People come and go, except for Cameron. Cameron will always be there, and
according to my recent interview with 36 Year-Old Nathan, you will eventually
end up living in his basement, only coming out at night to drink his milk straight
from the carton while in your underpants.
16: I always
kinda figured that’s how it would be.
26: The new
friends you make in your twenties will be awesome, though. They will come to
your 26th birthday
party at Cracker Barrel and watch you drown your sorrows at the bottom of a
pile of pancakes.
16: I was hoping
I would still love pancakes.
26: Your love of
pancakes still borders on unnatural, yes.
16: So, am I
married by then?
26: Yes, you are
married.
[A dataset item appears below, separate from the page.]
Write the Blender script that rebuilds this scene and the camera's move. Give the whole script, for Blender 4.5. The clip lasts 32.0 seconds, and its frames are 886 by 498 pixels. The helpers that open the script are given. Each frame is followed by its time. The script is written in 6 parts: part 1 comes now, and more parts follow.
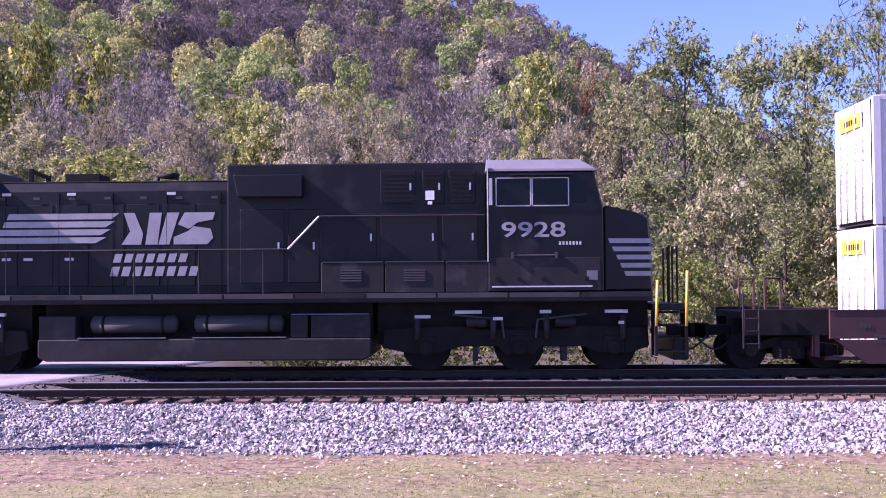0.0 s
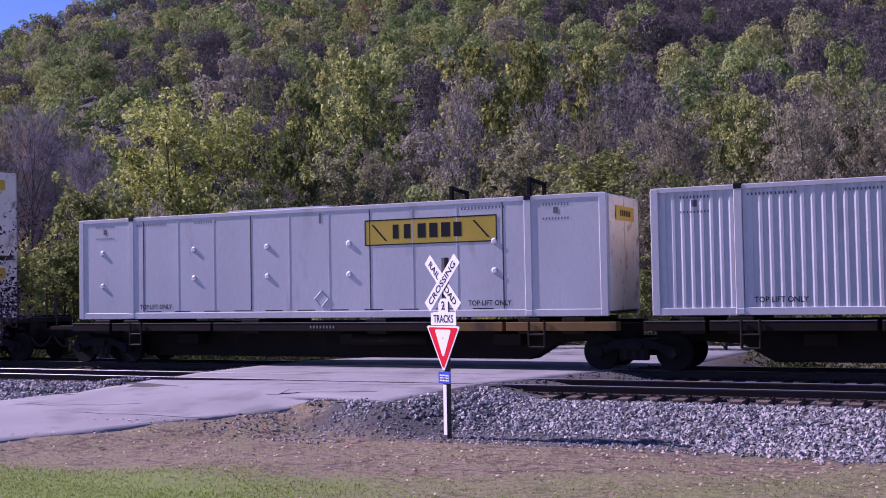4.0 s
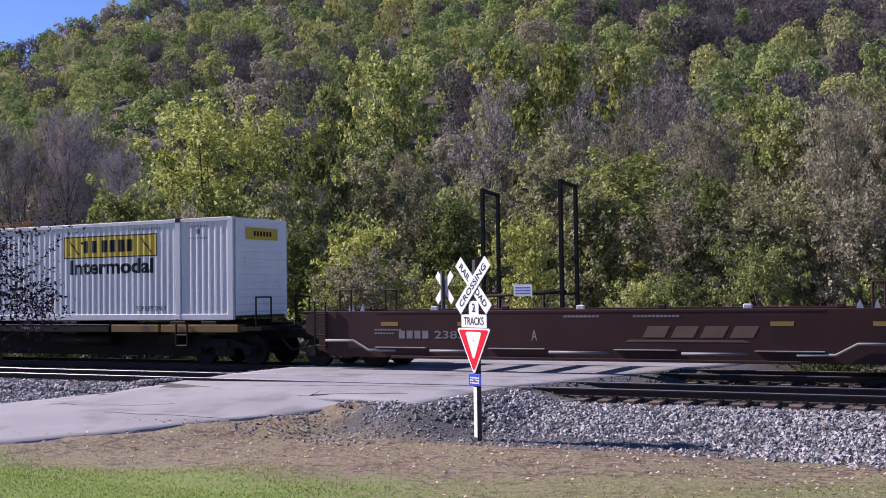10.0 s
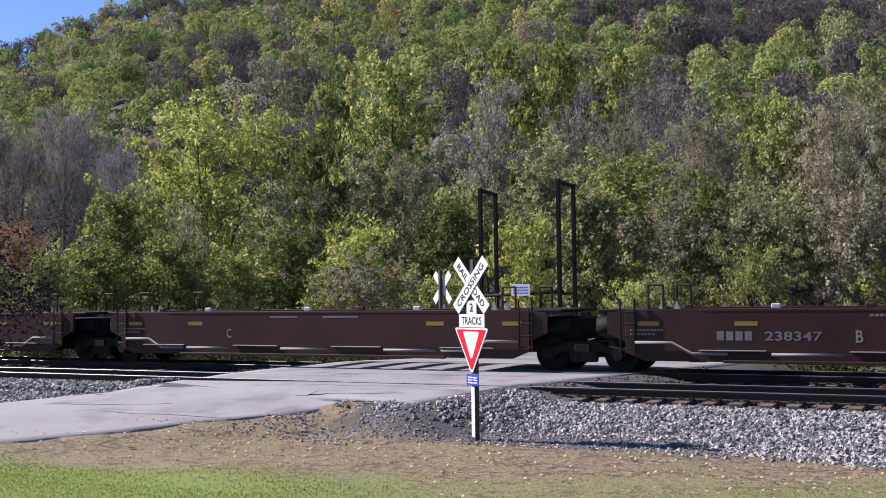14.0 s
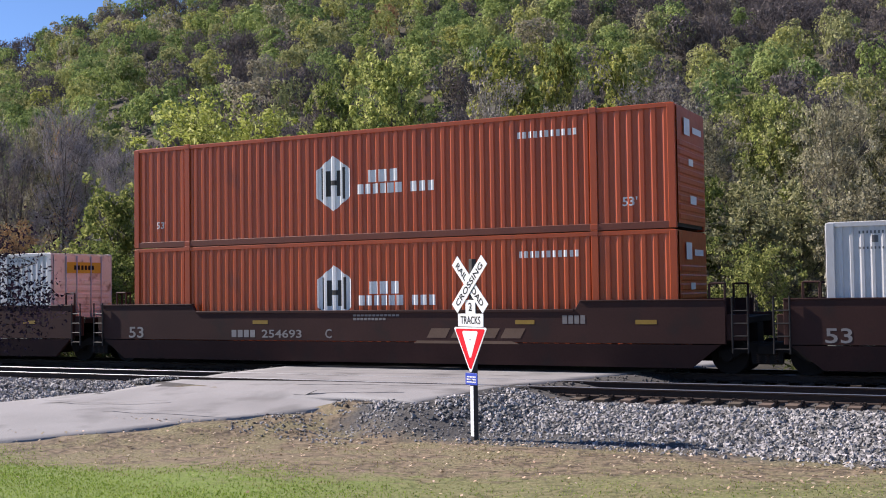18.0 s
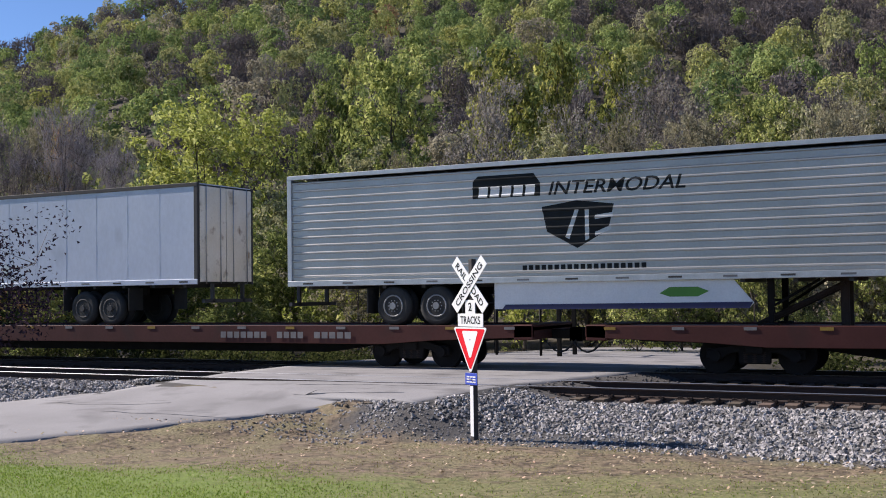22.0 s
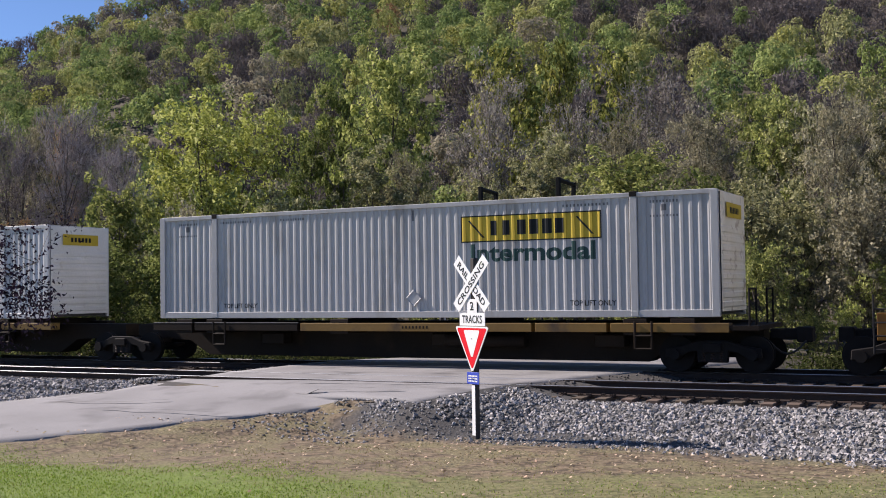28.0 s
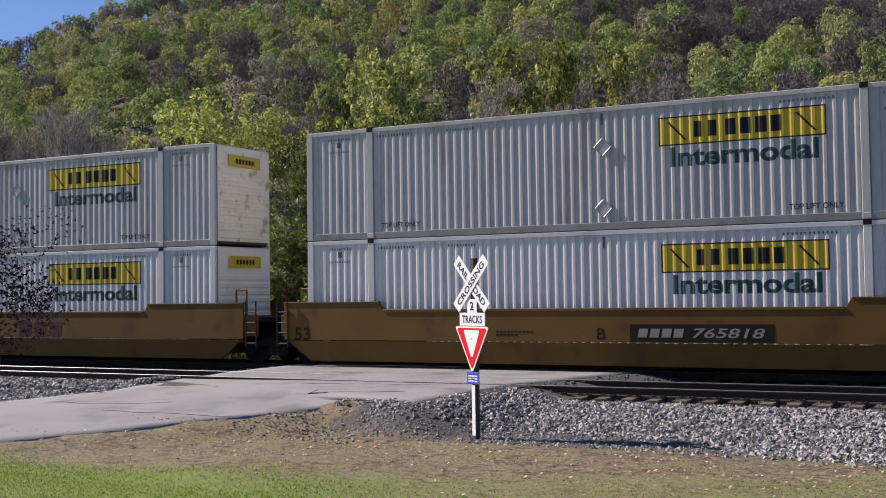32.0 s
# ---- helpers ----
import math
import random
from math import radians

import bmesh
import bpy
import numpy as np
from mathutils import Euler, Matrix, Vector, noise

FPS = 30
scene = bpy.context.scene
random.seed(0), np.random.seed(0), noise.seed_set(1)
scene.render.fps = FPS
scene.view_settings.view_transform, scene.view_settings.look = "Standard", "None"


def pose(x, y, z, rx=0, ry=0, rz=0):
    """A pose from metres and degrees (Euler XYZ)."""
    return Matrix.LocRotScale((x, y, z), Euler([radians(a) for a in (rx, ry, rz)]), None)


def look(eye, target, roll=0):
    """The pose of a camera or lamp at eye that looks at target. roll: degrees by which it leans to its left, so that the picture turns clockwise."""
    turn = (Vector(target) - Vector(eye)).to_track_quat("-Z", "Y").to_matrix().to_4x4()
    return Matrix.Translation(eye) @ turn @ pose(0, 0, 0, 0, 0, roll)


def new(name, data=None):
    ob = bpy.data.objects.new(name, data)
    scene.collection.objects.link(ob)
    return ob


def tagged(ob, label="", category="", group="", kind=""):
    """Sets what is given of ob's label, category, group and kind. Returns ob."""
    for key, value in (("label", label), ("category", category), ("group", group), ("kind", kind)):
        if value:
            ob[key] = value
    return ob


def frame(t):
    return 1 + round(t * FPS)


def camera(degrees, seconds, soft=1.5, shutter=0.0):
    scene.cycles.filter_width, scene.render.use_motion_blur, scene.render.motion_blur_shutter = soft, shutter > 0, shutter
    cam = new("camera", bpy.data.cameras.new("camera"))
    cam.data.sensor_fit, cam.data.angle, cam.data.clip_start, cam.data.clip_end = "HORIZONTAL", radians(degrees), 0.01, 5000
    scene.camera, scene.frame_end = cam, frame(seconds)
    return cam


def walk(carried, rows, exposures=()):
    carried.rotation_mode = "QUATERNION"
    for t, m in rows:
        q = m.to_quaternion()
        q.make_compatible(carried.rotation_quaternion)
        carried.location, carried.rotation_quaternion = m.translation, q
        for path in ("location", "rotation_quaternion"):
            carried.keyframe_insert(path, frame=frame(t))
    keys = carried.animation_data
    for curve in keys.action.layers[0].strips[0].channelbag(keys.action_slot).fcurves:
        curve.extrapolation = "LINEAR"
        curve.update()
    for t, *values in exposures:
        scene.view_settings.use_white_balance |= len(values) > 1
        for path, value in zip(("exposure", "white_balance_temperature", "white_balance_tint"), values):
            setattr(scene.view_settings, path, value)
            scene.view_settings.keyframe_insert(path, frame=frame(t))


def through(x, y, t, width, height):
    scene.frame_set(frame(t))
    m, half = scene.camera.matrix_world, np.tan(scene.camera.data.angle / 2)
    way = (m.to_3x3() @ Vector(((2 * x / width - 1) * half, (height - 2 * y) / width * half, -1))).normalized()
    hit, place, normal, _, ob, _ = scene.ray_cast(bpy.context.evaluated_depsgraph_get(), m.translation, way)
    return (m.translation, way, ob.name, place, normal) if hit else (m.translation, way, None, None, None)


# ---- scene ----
EYE = (0.0, 0.0, 1.95)
TURNS = [(0, 91.81, 0.39, 1.34), (0.5, 91.81, 0.42, 5.86), (1, 91.89, 0.57, 9.36), (1.5, 91.94, 0.69, 13.00), (2, 91.99,
0.84, 17.06), (2.5, 92.03, 0.78, 20.31), (3, 92.06, 0.83, 21.64), (3.5, 92.07, 0.95, 23.75), (4, 92.07, 1.03, 25.81),
(4.5, 92.08, 1.05, 28.05), (6.5, 92.15, 1.00, 28.96), (7, 92.16, 0.86, 28.95), (7.5, 92.17, 0.77, 28.61), (8, 92.18,
0.79, 27.58), (8.5, 92.21, 0.84, 27.49), (9, 92.21, 0.85, 27.44), (10, 92.21, 0.84, 27.36), (12, 92.20, 0.85, 27.29),
(14.5, 92.19, 0.81, 27.24), (16.5, 92.17, 0.85, 27.22), (18, 92.16, 0.81, 27.19), (20, 92.16, 0.85, 27.18), (22, 92.16,
0.83, 27.18), (22.5, 92.12, 0.87, 27.18), (23, 92.06, 0.86, 27.18), (23.5, 91.99, 0.87, 27.18), (24, 91.95, 0.84,
27.16), (24.5, 91.90, 0.87, 27.17), (25, 91.86, 0.86, 27.17), (25.5, 91.86, 0.83, 27.14), (27.5, 92.12, 0.83, 27.27),
(32, 92.12, 0.83, 27.27)]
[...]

Married…to the streets!
16: Um…
26: Don’t hate
the player, hate the game.
16: Those are
just rap clichés. They don’t even answer my q-
26: Put your
hands in the air if you feel fine.
16: …
26: Okay, so I’m
not married, but that hasn’t exactly been high up on the ol’ list of things to
do. There are still several Zelda games I have yet to beat, and I still have
priorities.
16: Ah, well that’s
understandable. So from what I gather, you’ve got a job you enjoy, friends who
care about you, and you still have time to play video games?
26: Uhh, yes
that’s pretty much how it is.
16: So what the
heck are you griping about?
26: Excuse me?
16: You’ve got it
good! Why are you complaining?
26: Don’t you get
that tone with me, young man! I’ll call your father and tell him you’ve been
driving the Blazer to Birmingham and that’s why the gas tank is always empty!
16: Look, all I’m
saying is that life hasn’t turned out the way you planned it – wrestling bears
in an illegal underground bear wrestling ring while playing stadium arena rock
concerts on the weekends to sustain your bear wrestling habit. But it’s still a
good life.
....................................................................................................................
I hate it when I’m
right! Things are pretty good right now. I think I will actually enjoy twenty six. I’ll reassess my life when I’m thirty.
Thirty will require at least this many pancakes.